* Objective *
Faithfully return all lines, omitting every embedded picture.

* Information supplied *
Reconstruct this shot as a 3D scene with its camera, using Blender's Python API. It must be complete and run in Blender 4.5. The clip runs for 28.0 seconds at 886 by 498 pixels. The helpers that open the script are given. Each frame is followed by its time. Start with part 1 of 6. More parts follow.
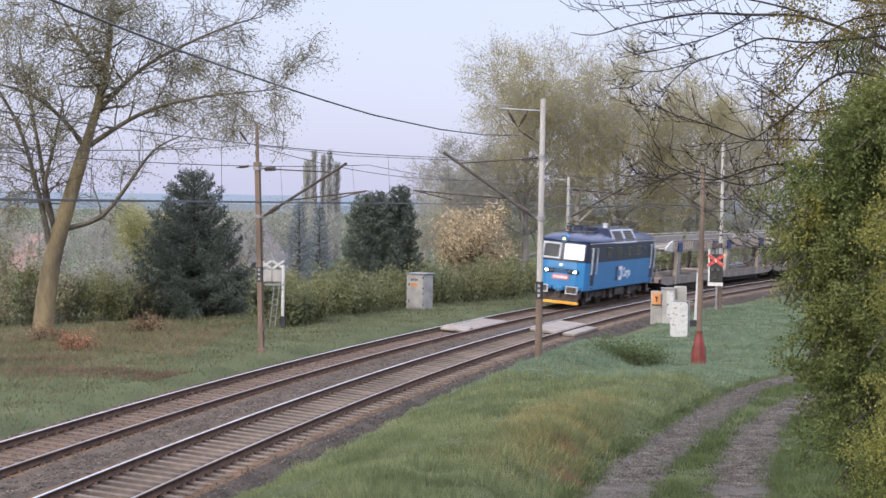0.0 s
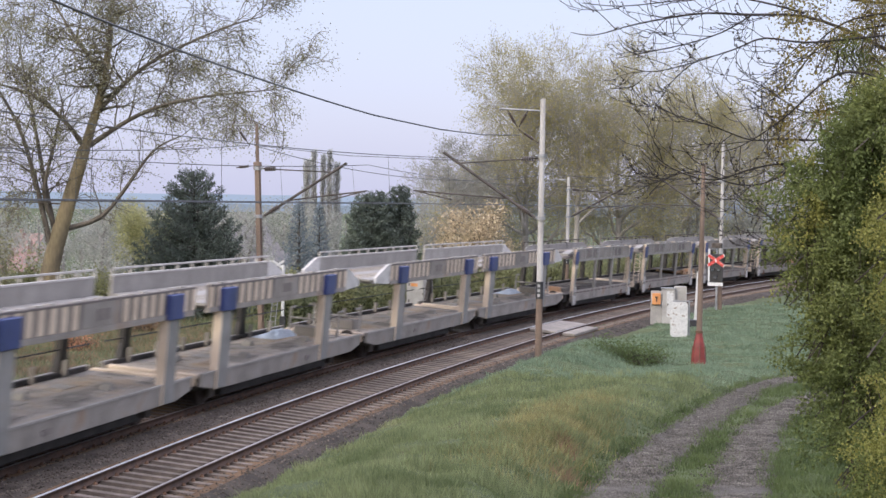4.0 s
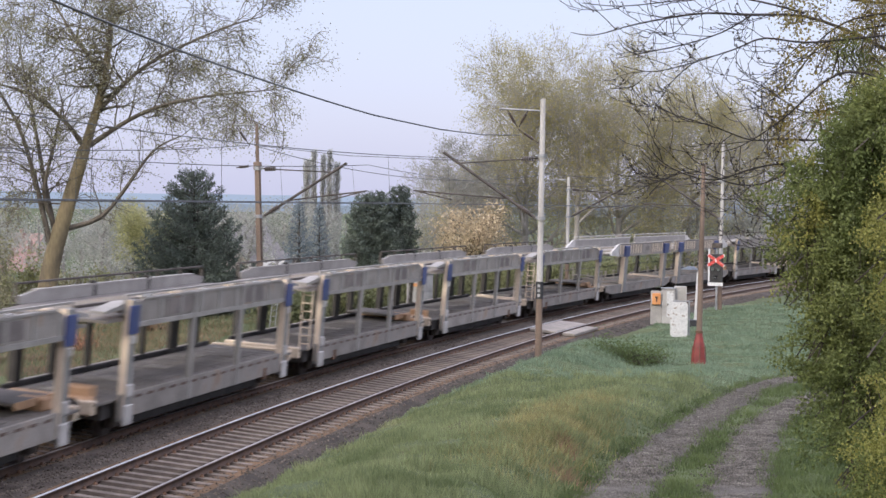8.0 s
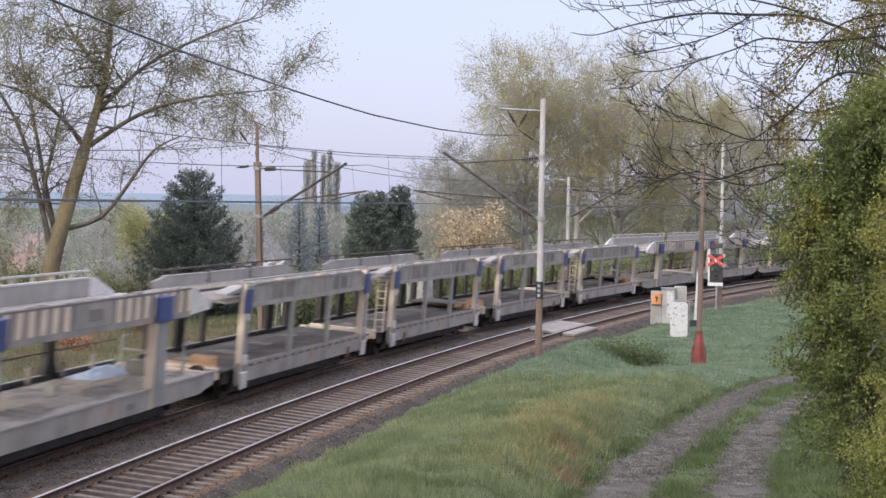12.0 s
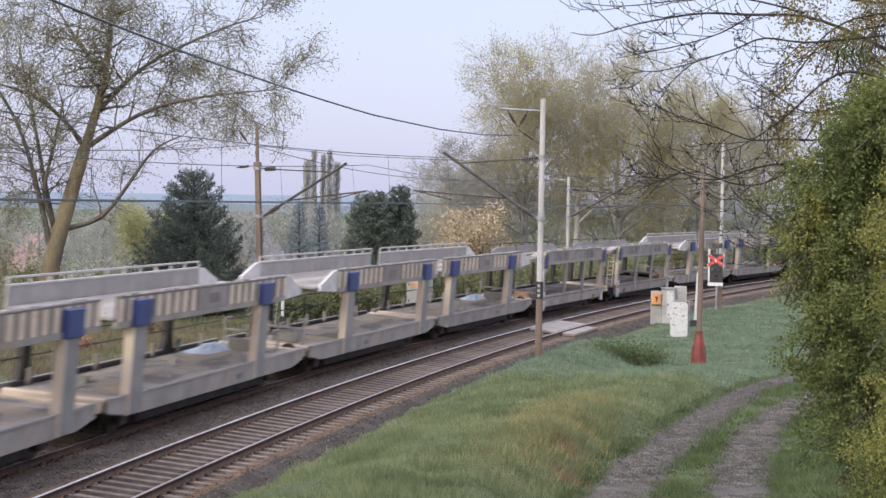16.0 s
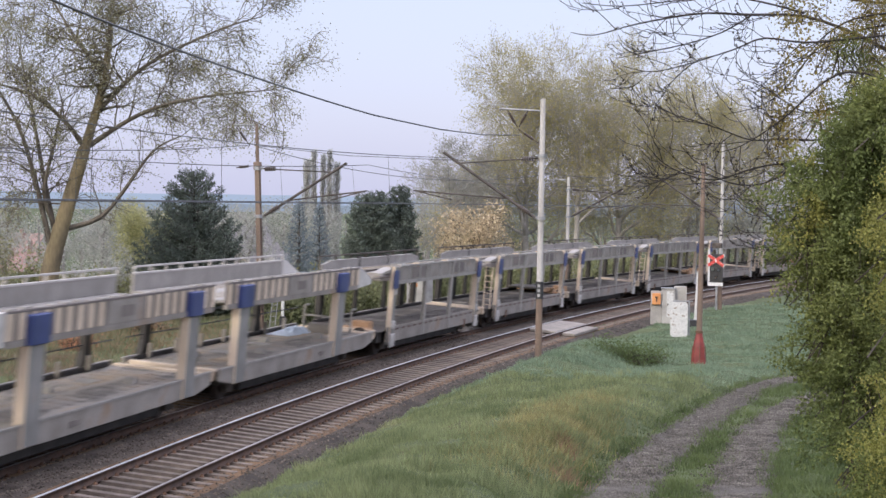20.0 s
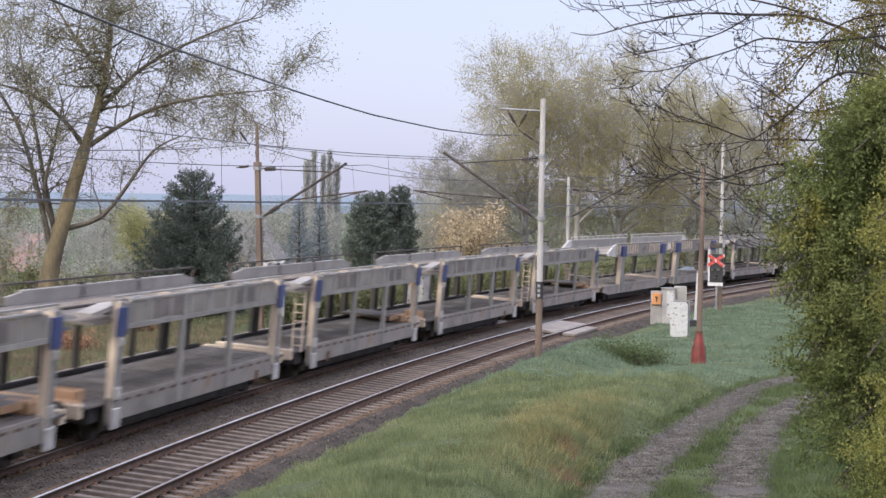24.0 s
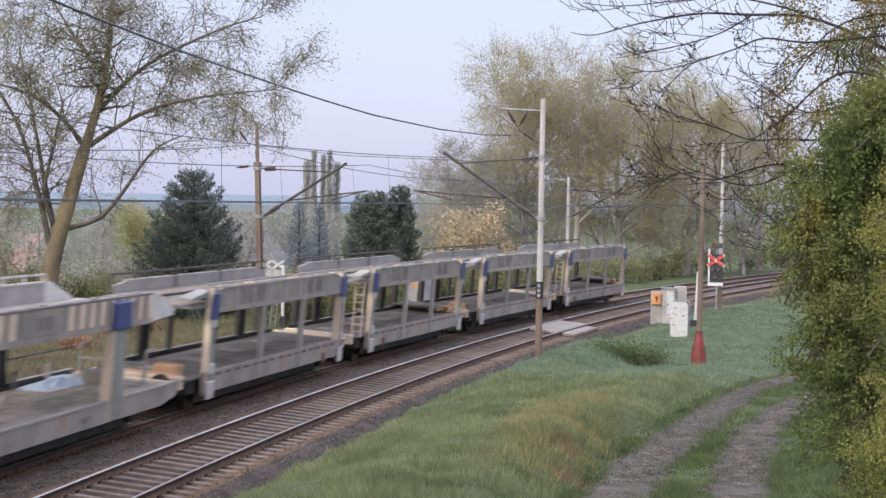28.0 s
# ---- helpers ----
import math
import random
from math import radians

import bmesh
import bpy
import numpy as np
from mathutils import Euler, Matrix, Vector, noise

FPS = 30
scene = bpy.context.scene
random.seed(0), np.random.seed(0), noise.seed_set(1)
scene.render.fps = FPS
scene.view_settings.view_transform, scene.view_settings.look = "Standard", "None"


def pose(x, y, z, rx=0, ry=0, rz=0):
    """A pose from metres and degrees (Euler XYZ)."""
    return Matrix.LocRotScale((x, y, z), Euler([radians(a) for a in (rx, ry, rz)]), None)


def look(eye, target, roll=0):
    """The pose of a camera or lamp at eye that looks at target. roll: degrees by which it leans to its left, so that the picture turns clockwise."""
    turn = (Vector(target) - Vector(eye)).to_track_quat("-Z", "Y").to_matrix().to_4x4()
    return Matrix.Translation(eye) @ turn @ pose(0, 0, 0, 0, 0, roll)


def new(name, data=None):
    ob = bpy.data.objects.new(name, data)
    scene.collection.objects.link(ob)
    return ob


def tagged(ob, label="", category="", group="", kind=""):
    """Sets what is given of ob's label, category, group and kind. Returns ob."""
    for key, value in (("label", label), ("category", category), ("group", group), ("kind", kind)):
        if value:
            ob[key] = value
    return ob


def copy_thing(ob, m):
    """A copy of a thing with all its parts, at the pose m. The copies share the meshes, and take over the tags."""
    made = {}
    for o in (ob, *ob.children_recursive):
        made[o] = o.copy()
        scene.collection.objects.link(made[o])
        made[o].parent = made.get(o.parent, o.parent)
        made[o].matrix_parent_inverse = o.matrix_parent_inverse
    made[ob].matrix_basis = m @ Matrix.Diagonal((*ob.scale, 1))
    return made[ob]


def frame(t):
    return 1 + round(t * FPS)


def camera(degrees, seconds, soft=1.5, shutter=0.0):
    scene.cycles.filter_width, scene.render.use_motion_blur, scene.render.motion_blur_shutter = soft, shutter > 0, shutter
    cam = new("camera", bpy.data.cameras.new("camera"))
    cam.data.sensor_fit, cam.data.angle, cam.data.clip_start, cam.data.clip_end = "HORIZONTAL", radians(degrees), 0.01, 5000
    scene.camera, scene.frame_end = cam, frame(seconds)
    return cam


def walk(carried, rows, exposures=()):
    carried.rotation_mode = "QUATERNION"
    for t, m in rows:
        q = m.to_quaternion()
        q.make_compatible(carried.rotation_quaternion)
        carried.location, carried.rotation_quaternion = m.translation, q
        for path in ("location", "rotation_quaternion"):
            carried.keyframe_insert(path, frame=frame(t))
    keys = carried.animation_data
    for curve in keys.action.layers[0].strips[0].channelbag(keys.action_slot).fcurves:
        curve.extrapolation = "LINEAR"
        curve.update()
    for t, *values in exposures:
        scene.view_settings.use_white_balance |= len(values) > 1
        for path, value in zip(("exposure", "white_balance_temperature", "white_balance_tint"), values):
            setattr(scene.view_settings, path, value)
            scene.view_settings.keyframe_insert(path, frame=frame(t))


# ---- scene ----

# ---- camera: stands still on the bank above the line ----
EYE = (0.0, 0.0, 5.958)
TILT, LEAN = 1.5395, 0.996
VIEW = look(EYE, (0.0, 100.0, EYE[2] - 100.0 * math.tan(radians(TILT))), LEAN)
cam = camera(28.169, 28.0, soft=1.5, shutter=0.5)
walk(cam, [(0.0, VIEW), (28.0, VIEW)], exposures=[(0.0, 0.09, 6310, 7.5), (28.0, 0.09, 6310, 7.5)])

# ---- world and sun: hazy early morning, soft light ----
world = bpy.data.worlds.new("sky")
scene.world = world
world.use_nodes = True
wn, wl = world.node_tree.nodes, world.node_tree.links
wn.clear()
sky = wn.new("ShaderNodeTexSky")
sky.sky_type = "NISHITA"
sky.sun_disc = False
SUN_UP, SUN_ROUND = radians(24), radians(215)
sky.sun_elevation, sky.sun_rotation = SUN_UP, SUN_ROUND
sky.air_density, sky.dust_density, sky.ozone_density = 1.0, 2.5, 2.0
veil = wn.new("ShaderNodeMix")
veil.data_type = "RGBA"
veil.inputs["Factor"].default_value = 0.62
veil.inputs["B"].default_value = (5.95, 5.78, 7.8, 1)
wl.new(sky.outputs[0], veil.inputs["A"])
back = wn.new("ShaderNodeBackground")
back.inputs["Strength"].default_value = 0.150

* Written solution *
Reconstruct this shot as a 3D scene with its camera, using Blender's Python API. It must be complete and run in Blender 4.5. The clip runs for 28.0 seconds at 886 by 498 pixels. The helpers that open the script are given. Each frame is followed by its time. Start with part 1 of 6. More parts follow.
0.0 s
4.0 s
8.0 s
12.0 s
16.0 s
20.0 s
24.0 s
28.0 s
# ---- helpers ----
import math
import random
from math import radians

import bmesh
import bpy
import numpy as np
from mathutils import Euler, Matrix, Vector, noise

FPS = 30
scene = bpy.context.scene
random.seed(0), np.random.seed(0), noise.seed_set(1)
scene.render.fps = FPS
scene.view_settings.view_transform, scene.view_settings.look = "Standard", "None"


def pose(x, y, z, rx=0, ry=0, rz=0):
    """A pose from metres and degrees (Euler XYZ)."""
    return Matrix.LocRotScale((x, y, z), Euler([radians(a) for a in (rx, ry, rz)]), None)


def look(eye, target, roll=0):
    """The pose of a camera or lamp at eye that looks at target. roll: degrees by which it leans to its left, so that the picture turns clockwise."""
    turn = (Vector(target) - Vector(eye)).to_track_quat("-Z", "Y").to_matrix().to_4x4()
    return Matrix.Translation(eye) @ turn @ pose(0, 0, 0, 0, 0, roll)


def new(name, data=None):
    ob = bpy.data.objects.new(name, data)
    scene.collection.objects.link(ob)
    return ob


def tagged(ob, label="", category="", group="", kind=""):
    """Sets what is given of ob's label, category, group and kind. Returns ob."""
    for key, value in (("label", label), ("category", category), ("group", group), ("kind", kind)):
        if value:
            ob[key] = value
    return ob


def copy_thing(ob, m):
    """A copy of a thing with all its parts, at the pose m. The copies share the meshes, and take over the tags."""
    made = {}
    for o in (ob, *ob.children_recursive):
        made[o] = o.copy()
        scene.collection.objects.link(made[o])
        made[o].parent = made.get(o.parent, o.parent)
        made[o].matrix_parent_inverse = o.matrix_parent_inverse
    made[ob].matrix_basis = m @ Matrix.Diagonal((*ob.scale, 1))
    return made[ob]


def frame(t):
    return 1 + round(t * FPS)


def camera(degrees, seconds, soft=1.5, shutter=0.0):
    scene.cycles.filter_width, scene.render.use_motion_blur, scene.render.motion_blur_shutter = soft, shutter > 0, shutter
    cam = new("camera", bpy.data.cameras.new("camera"))
    cam.data.sensor_fit, cam.data.angle, cam.data.clip_start, cam.data.clip_end = "HORIZONTAL", radians(degrees), 0.01, 5000
    scene.camera, scene.frame_end = cam, frame(seconds)
    return cam


def walk(carried, rows, exposures=()):
    carried.rotation_mode = "QUATERNION"
    for t, m in rows:
        q = m.to_quaternion()
        q.make_compatible(carried.rotation_quaternion)
        carried.location, carried.rotation_quaternion = m.translation, q
        for path in ("location", "rotation_quaternion"):
            carried.keyframe_insert(path, frame=frame(t))
    keys = carried.animation_data
    for curve in keys.action.layers[0].strips[0].channelbag(keys.action_slot).fcurves:
        curve.extrapolation = "LINEAR"
        curve.update()
    for t, *values in exposures:
        scene.view_settings.use_white_balance |= len(values) > 1
        for path, value in zip(("exposure", "white_balance_temperature", "white_balance_tint"), values):
            setattr(scene.view_settings, path, value)
            scene.view_settings.keyframe_insert(path, frame=frame(t))


# ---- scene ----

# ---- camera: stands still on the bank above the line ----
EYE = (0.0, 0.0, 5.958)
TILT, LEAN = 1.5395, 0.996
VIEW = look(EYE, (0.0, 100.0, EYE[2] - 100.0 * math.tan(radians(TILT))), LEAN)
cam = camera(28.169, 28.0, soft=1.5, shutter=0.5)
walk(cam, [(0.0, VIEW), (28.0, VIEW)], exposures=[(0.0, 0.09, 6310, 7.5), (28.0, 0.09, 6310, 7.5)])

# ---- world and sun: hazy early morning, soft light ----
world = bpy.data.worlds.new("sky")
scene.world = world
world.use_nodes = True
wn, wl = world.node_tree.nodes, world.node_tree.links
wn.clear()
sky = wn.new("ShaderNodeTexSky")
sky.sky_type = "NISHITA"
sky.sun_disc = False
SUN_UP, SUN_ROUND = radians(24), radians(215)
sky.sun_elevation, sky.sun_rotation = SUN_UP, SUN_ROUND
sky.air_density, sky.dust_density, sky.ozone_density = 1.0, 2.5, 2.0
veil = wn.new("ShaderNodeMix")
veil.data_type = "RGBA"
veil.inputs["Factor"].default_value = 0.62
veil.inputs["B"].default_value = (5.95, 5.78, 7.8, 1)
wl.new(sky.outputs[0], veil.inputs["A"])
back = wn.new("ShaderNodeBackground")
back.inputs["Strength"].default_value = 0.150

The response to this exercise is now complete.